Способ объяснения, характерный для античности и средневековья, предполагает установление подобия между объясняемым явлением и некоторой абсолютной, самотождественной определенностью. Такое объяснение осознается Боэцием как единственно возможное. Перечисляя в начале трактата Quomodo substantiae положения, принимаемые им в качестве аксиом, на основе которых строится все дальнейшее рассуждение, он включает в их число и следующее утверждение: «Всякое различие несет раздор, а подобие указывает то, к чему следует стремиться; при этом то, что домогается другого, само по природе таково, как и то, чего оно домогается» [78, 42].
Именно принцип тождества определяет стиль античного и средневекового мышления, обусловливает его коренное отличие от стиля мышления, ставшего господствующим в новое время.
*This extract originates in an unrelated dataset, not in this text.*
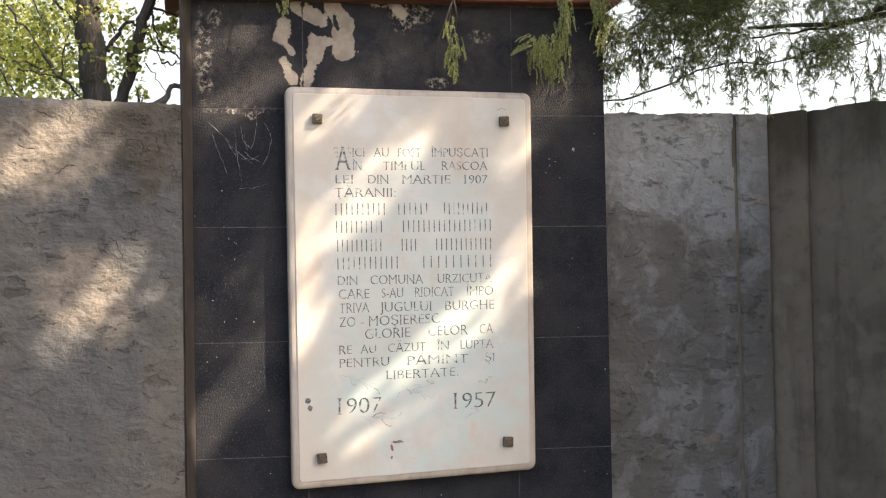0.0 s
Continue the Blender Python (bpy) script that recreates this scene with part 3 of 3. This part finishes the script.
# scratches on the black face
for pts in (((-0.515, 1.751), (-0.474, 1.712), (-0.446, 1.677), (-0.389, 1.631)), ((-0.503, 1.719), (-0.488, 1.674), (-0.464, 1.612)),
            ((-0.446, 1.738), (-0.443, 1.671), (-0.435, 1.626), (-0.429, 1.577)), ((-0.376, 1.754), (-0.359, 1.724), (-0.354, 1.701), (-0.363, 1.663), (-0.379, 1.635)),
            ((-0.433, 1.739), (-0.426, 1.701), (-0.406, 1.677), (-0.398, 1.701), (-0.389, 1.762)), ((-0.435, 1.654), (-0.403, 1.653), (-0.384, 1.663)),
            ((-0.360, 1.826), (-0.369, 1.800), (-0.382, 1.769)), ((-0.422, 1.674), (-0.411, 1.659), (-0.380, 1.645)), ((-0.470, 1.708), (-0.452, 1.675), (-0.440, 1.655)),
            ((-0.530, 1.806), (-0.500, 1.791), (-0.460, 1.793)), ((-0.424, 1.725), (-0.420, 1.69), (-0.414, 1.672)), ((-0.44, 1.578), (-0.40, 1.580), (-0.36, 1.592))):
    line_mark("scratch", pts, 0.00055, SCRATCH, monument, FACE + 0.0002, shake=0.0012)
rnd = random.Random(12)
for x, z, r in ((0.436, 1.679, 0.0060), (0.386, 1.647, 0.0030), (0.371, 1.636, 0.0030), (0.360, 1.618, 0.0028), (0.398, 1.604, 0.0022), (0.494, 1.721, 0.0018),
                (-0.476, 1.481, 0.0025), (-0.464, 1.452, 0.0020), (-0.446, 1.440, 0.0025), (-0.450, 1.443, 0.0018), (-0.450, 1.400, 0.0022), (-0.506, 1.298, 0.0025),
                (-0.477, 1.244, 0.0026), (-0.448, 1.251, 0.0024), (-0.404, 1.243, 0.0026), (-0.462, 1.775, 0.0055), (0.42, 1.855, 0.003), (-0.13, 1.93, 0.003), (0.440, 1.210, 0.0025), (0.51, 1.10, 0.0025)):
    blot("paint_chip", x, z, r * rnd.uniform(0.5, 0.9), r * rnd.uniform(0.5, 1.1), FACE - 0.0006, SCRATCH, monument, int(1000 * x))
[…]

Но почему этот принцип был для античности и средневековья столь же естественным принципом мышления, каким для нового времени является принцип отношения? От чего зависит выбор одного из этих принципов? Если ответить на эти вопросы, суть схоластического метода станет гораздо более понятной.
2.3. Естественная онтология и теоретическая онтология
Прежде всего необходимо уяснить смысл онтологических построений античных мыслителей. Если цель онтологических изысканий — познание реального мира, то как мог принцип тождества выполнять функции объясняющего начала? Нет ничего более чуждого реальному миру, чем неизменное, неразличимое единство. Должны ли мы рассматривать принятие этого принципа как свидетельство заблуждения или онтологические исследования древних имели какой-то иной смысл?
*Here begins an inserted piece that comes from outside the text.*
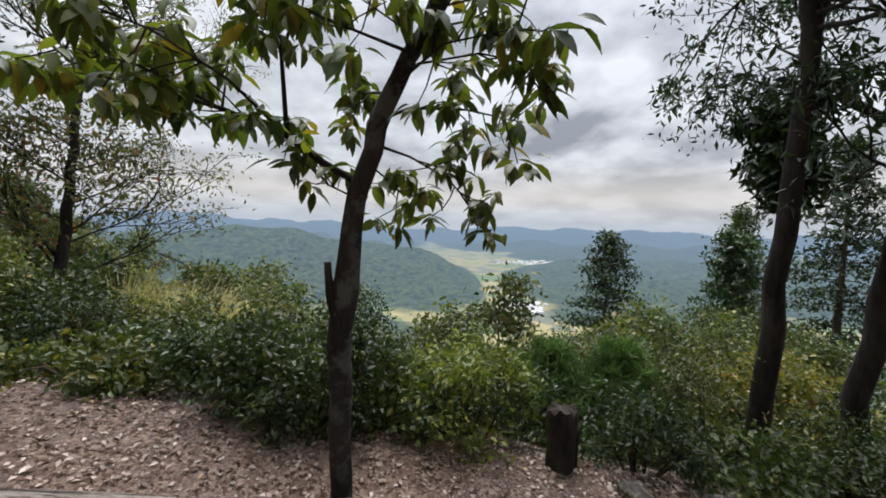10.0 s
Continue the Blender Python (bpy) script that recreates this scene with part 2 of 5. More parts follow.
M_CASTLE = plain_material("weathered_plaster", (0.38, 0.38, 0.38), 0.85)
M_TILE = plain_material("grey_roof_tile", (0.06, 0.063, 0.068), 0.5)
M_DARKWOOD = plain_material("dark_timber", (0.035, 0.028, 0.024), 0.8)
M_GREYWOOD = plain_material("pale_weathered_timber", (0.42, 0.41, 0.40), 0.8)
M_HOUSE = plain_material("hazy_house_walls", (0.62, 0.63, 0.65), 0.9)
M_GLASSY = plain_material("dim_window", (0.03, 0.035, 0.04), 0.15)


# ---------------------------------------------------------------- the lie of the land
def edge_x(y):
    """The brink of the clearing and of the path, where the hillside drops to the east."""
    return np.interp(y, [-40, -6, 0, 2, 4, 5, 7.4, 9, 11, 12.5, 14, 16, 17, 20, 27, 40, 120], [-6, 1.2, 1.4, 1.5, 1.8, 2.0, 2.15, 2.05, 2.05, 2.65, 3.2, 4.2, 5.0, 7.4, 12.5, 18, 30])


def bell(x, y, cx, cy, sx, sy):
    return np.exp(-((x - cx) / sx) ** 2 - ((y - cy) / sy) ** 2)


def fall(d, first, growth, limit):
    """Depth of a slope d metres past its brink: gentle first, then steady."""
    d = np.maximum(d, 0.0)
    knee = (limit - first) / (2 * growth)
    near = first * d + growth * d * d
    return np.where(d < knee, near, first * knee + growth * knee * knee + limit * (d - knee))


def waves(x, y, size, seed):
    """Smooth rolling unevenness, about -1 to 1."""
    r = np.random.RandomState(seed)
    out = 0.0
    for k in range(6):
        a, f, p = r.uniform(0, 6.28), r.uniform(0.6, 1.7) / size, r.uniform(0, 6.28)
        out = out + np.sin((x * np.cos(a) + y * np.sin(a)) * f * 6.28 + p)
    return out / 3.0


VALLEY = -190.0


def land(x, y):
    x, y = np.asarray(x, float), np.asarray(y, float)
    a, b = np.clip(x, -9, 5), np.clip(y, -7, 17)
    z = 0.2819 - 0.1042 * a + 0.1361 * b + 0.001 * a * a + 0.0062 * a * b - 0.0068 * b * b + 0.0005 * b ** 3
    z = z + 0.26 * np.clip(y - 17, 0, 12) - 0.35 * np.maximum(y - 34, 0) - 0.3 * np.maximum(-7 - y, 0)
    z = z + 1.75 * bell(x, y, -8.8, 8.3, 2.3, 2.2) + 3.5 * bell(x, y, -8.7, 14.3, 3.6, 3.5)
    z = z + 0.9 * bell(x, y, -1.5, 16.5, 3.5, 3.0) + 2.6 * bell(x, y, -5.2, 19.0, 4.2, 2.8) + 0.14 * bell(x, y, -1.8, 3.3, 1.1, 0.8) - 0.15 * bell(x, y, 1.15, 6.1, 0.75, 1.8) - 0.08 * bell(x, y, -0.45, 8.8, 0.9, 0.8)
    z = z - fall(-10.5 - x, 0.15, 0.02, 0.6)
    z = z - fall(x - edge_x(y), 0.30, 0.022, 0.72)
    rough = np.clip((np.abs(x + 1) - 3) / 8, 0, 1)
    z = z + 0.035 * waves(x, y, 1.7, 3) * (0.35 + rough) + 0.012 * waves(x, y, 0.45, 4) + 0.25 * rough * waves(x, y, 9, 5)
    r = np.hypot(x, y)
    away = np.clip((r - 60) / 400, 0, 1)
    bearing = np.degrees(np.arctan2(x, y))
    # the valley floor winds away to the east; wooded hills stand on both sides
    mid = np.interp(r, [0, 620, 700, 900, 1160, 1400, 1650, 2100, 2700, 3400, 4400], [98, 98.5, 99, 103.5, 101, 100.5, 98.7, 99.5, 93.5, 91, 91])
    half = np.interp(r, [0, 560, 640, 700, 900, 1160, 1400, 1650, 2100, 2700, 3100, 3700, 4400], [0.3, 0.5, 2.8, 2.6, 3.6, 1.2, 1.5, 3.3, 7.0, 4.0, 0.6, 0.6, 4.5])
    mid = mid + 0.7 * np.sin(r / 130.0)
    out = np.clip((np.abs(bearing - mid) - half) / 26, 0, 1)
    hill = (52 + 55 * waves(x, y, 900, 7) + 16 * waves(x, y, 300, 8)) * (0.25 + 0.75 * np.clip(r / 2500, 0, 1)) + 4 * waves(x, y, 60, 9)
    tall = 1 - 0.15 * np.clip((r - 2600) / 1500, 0, 1)
    ridge = np.interp(bearing, [40, 60, 72, 80, 90, 97, 99], [60, 120, 118, 108, 72, 10, 0]) * np.exp(-((r - 1400) / 270) ** 2)
    skyline = 146 + 9 * waves(x, y, 2600, 11) + 48 * np.exp(-((bearing - 92.5) / 1.8) ** 2) + 26 * np.exp(-((bearing - 100) / 3.2) ** 2)
    floor = VALLEY + np.sqrt(out) * np.maximum(hill * tall, 3) + ridge + np.clip((r - 3900) / 700, 0, 1) * skyline
    z = z + away * 9 * waves(x, y, 70, 6) * 0.6
    soft = 25.0
    top = np.maximum(z, floor) + soft * 0.25 * np.clip(1 - np.abs(z - floor) / soft, 0, 1) ** 2
    return np.where(r > 60, top, z)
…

Здесь прежде всего следует различать два типа онтологии: «естественную» и теоретическую. «Естественная» онтология — это попытка создать картину мира на основе естественного языка, с использованием всего многообразного арсенала выразительных средств, присущих этому языку. Гибкость естественного языка, его поразительная способность служить посредником в выражении диаметрально различных точек зрения явились питательной почвой для появления столь различных натурфилософских систем досократиков. Картины мира, запечатленные милетцами, Гераклитом, Эмпедоклом, не похожи друг на друга, но есть одна черта, которая их роднит, — это то, что они в принципе не поддаются однозначному истолкованию — каждое изречение древних натурфилософов высвечивает содержание, переливающееся многими (часто неуловимыми) оттенками смысла, так что ограничение этого содержания каким-либо одним четко сформулированным значением неизбежно оказывается неадекватным, обедняет и искажает мысль древнего философа.